At a meeting this week, board members for the second time deferred money from the Ohio School Facilities Commission (OSFC).
Treasurer Lori Koch said OSFC sent a letter saying the school would be eligible for money in November. Since the board rejected the offer, OSFC will make another offer in July, at which time board members can accept, reject or once again defer, Koch said.
Currently, there is no limit on how many times a school can defer OSFC funding.
Board members deferred this round of funding to give themselves more time to consider their options, Koch said.
The amount of possible funding will not be adversely affected by the reluctance of board members, who initially rejected the money in 2007 after holding five community meetings to gather input on how to proceed.
Superintendent David Riel said state law recently changed in a way that benefits Fort Recovery. Any school that engaged with the OSFC in a prior construction project will be offered the same percentage of funding for a new project, Riel said.
"This is great news for Fort Recovery," Koch told board members this week.
School officials in 2007 initially were offered $1.3 million to help rebuild or renovate the high school. If the school board would have accepted state money at that time and followed state building guidelines, the project would have cost up to $11.4 million, with taxpayers possibly having to fund up to $10.1 million.

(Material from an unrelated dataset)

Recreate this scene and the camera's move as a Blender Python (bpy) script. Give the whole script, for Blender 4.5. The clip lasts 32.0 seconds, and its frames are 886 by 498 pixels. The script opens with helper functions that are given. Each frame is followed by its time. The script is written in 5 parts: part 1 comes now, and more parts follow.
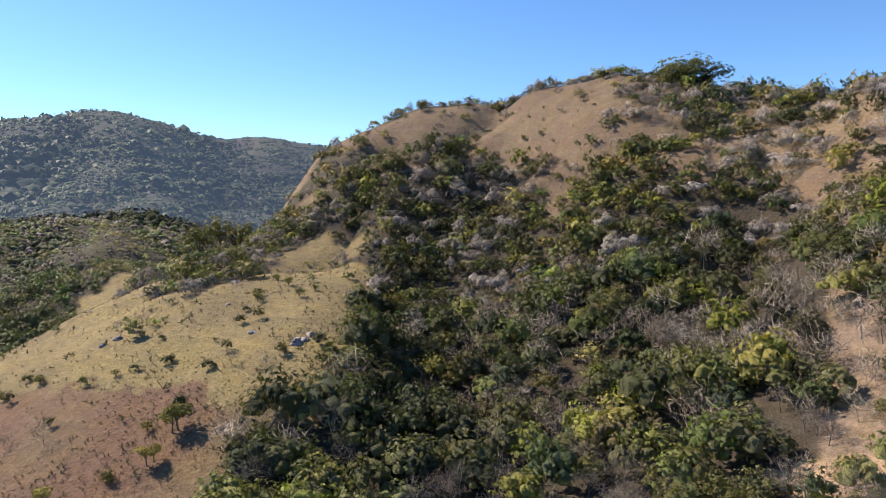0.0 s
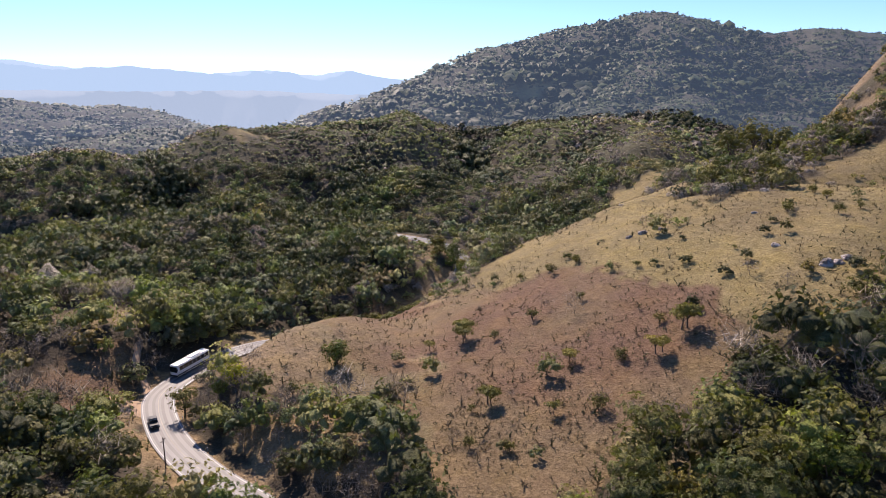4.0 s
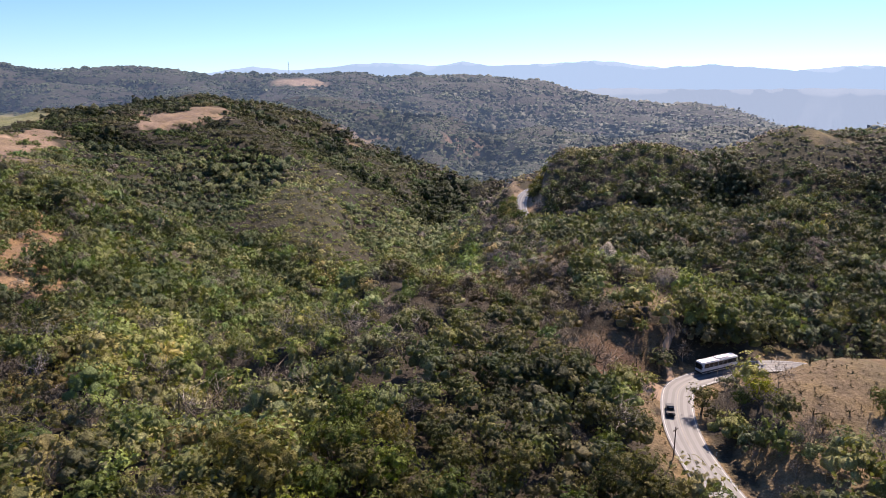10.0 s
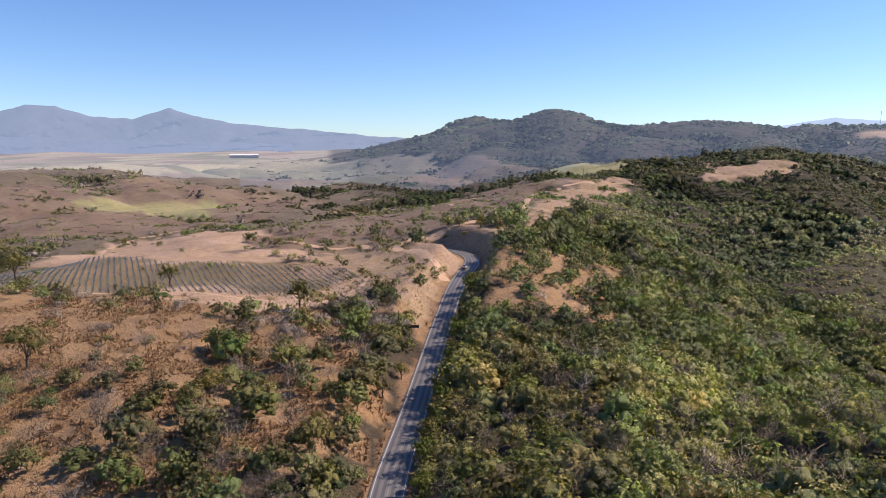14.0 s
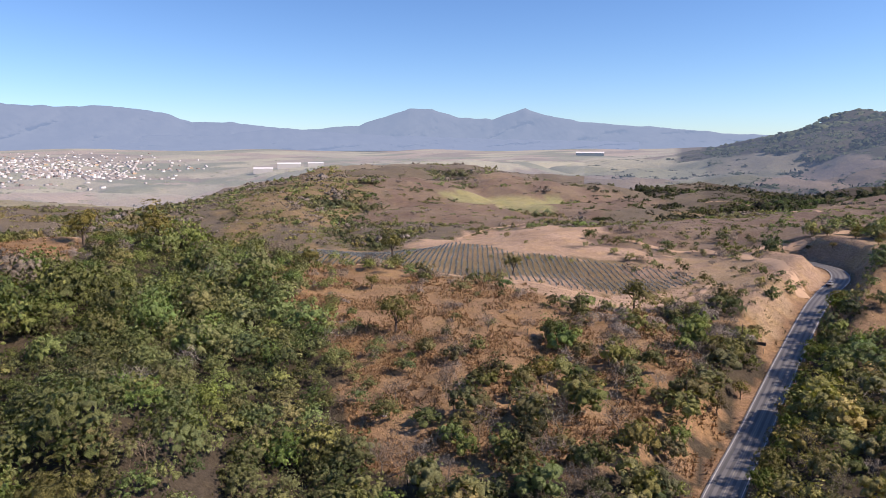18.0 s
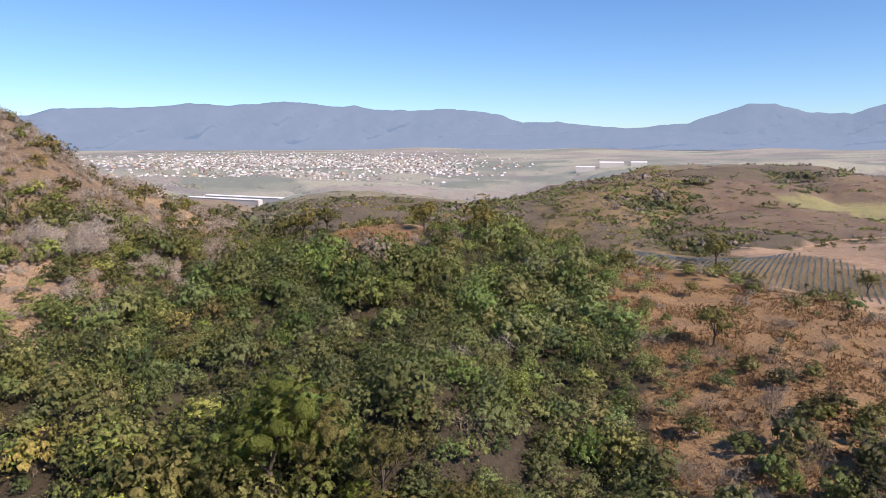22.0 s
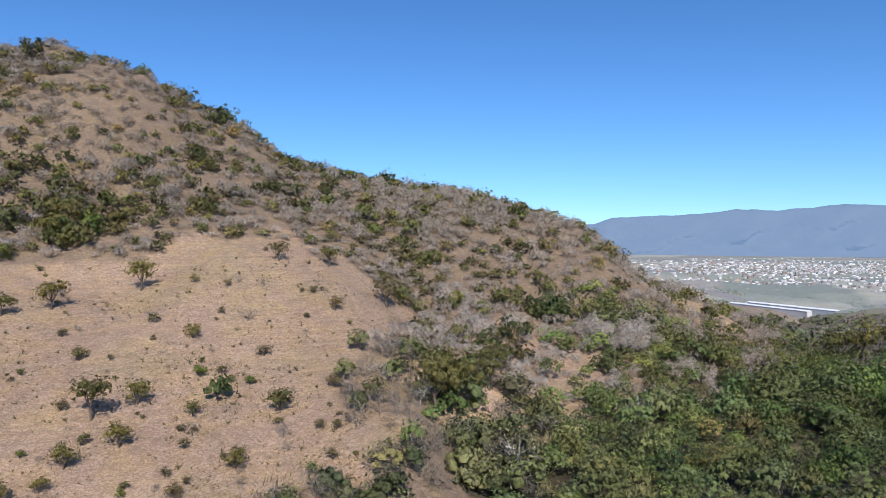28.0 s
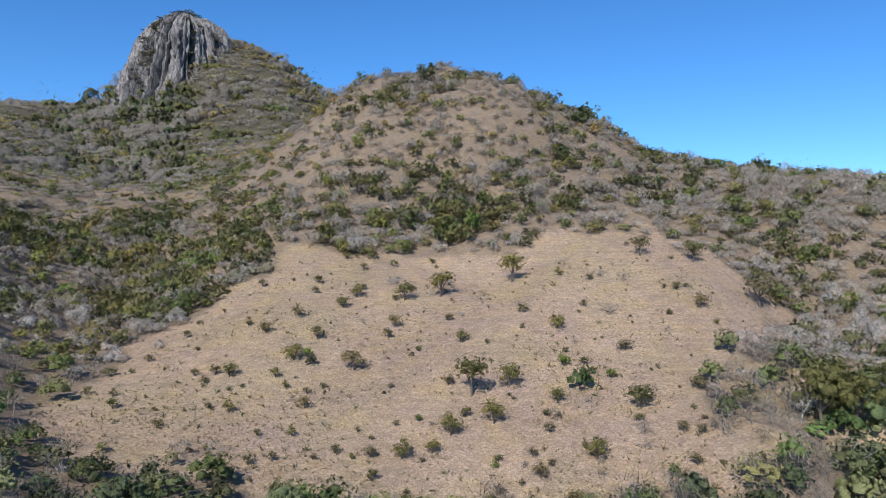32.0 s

With the new law, the state would cover 79 percent of a construction/renovation project and taxpayers would fund 21 percent. This is the same percentage that was used to fund the new elementary/middle school finished in 2000.
Riel has said the initial amount of state funding offered to Fort Recovery was not equitable. Last year he and Koch began meeting with OSFC Executive Director Michael C. Shoemaker. Shoemaker, according to Riel, also thought the funding system was unfair.
"He said to Lori and I, 'I agree with what you're saying,' " Riel told school board members.  
Riel said Shoemaker, who became executive director in February 2007, agreed that the funding system was not fair and stated he would try and change it.
Various politicians, including state Rep. Keith Faber, R-Celina, helped change the law, Riel said.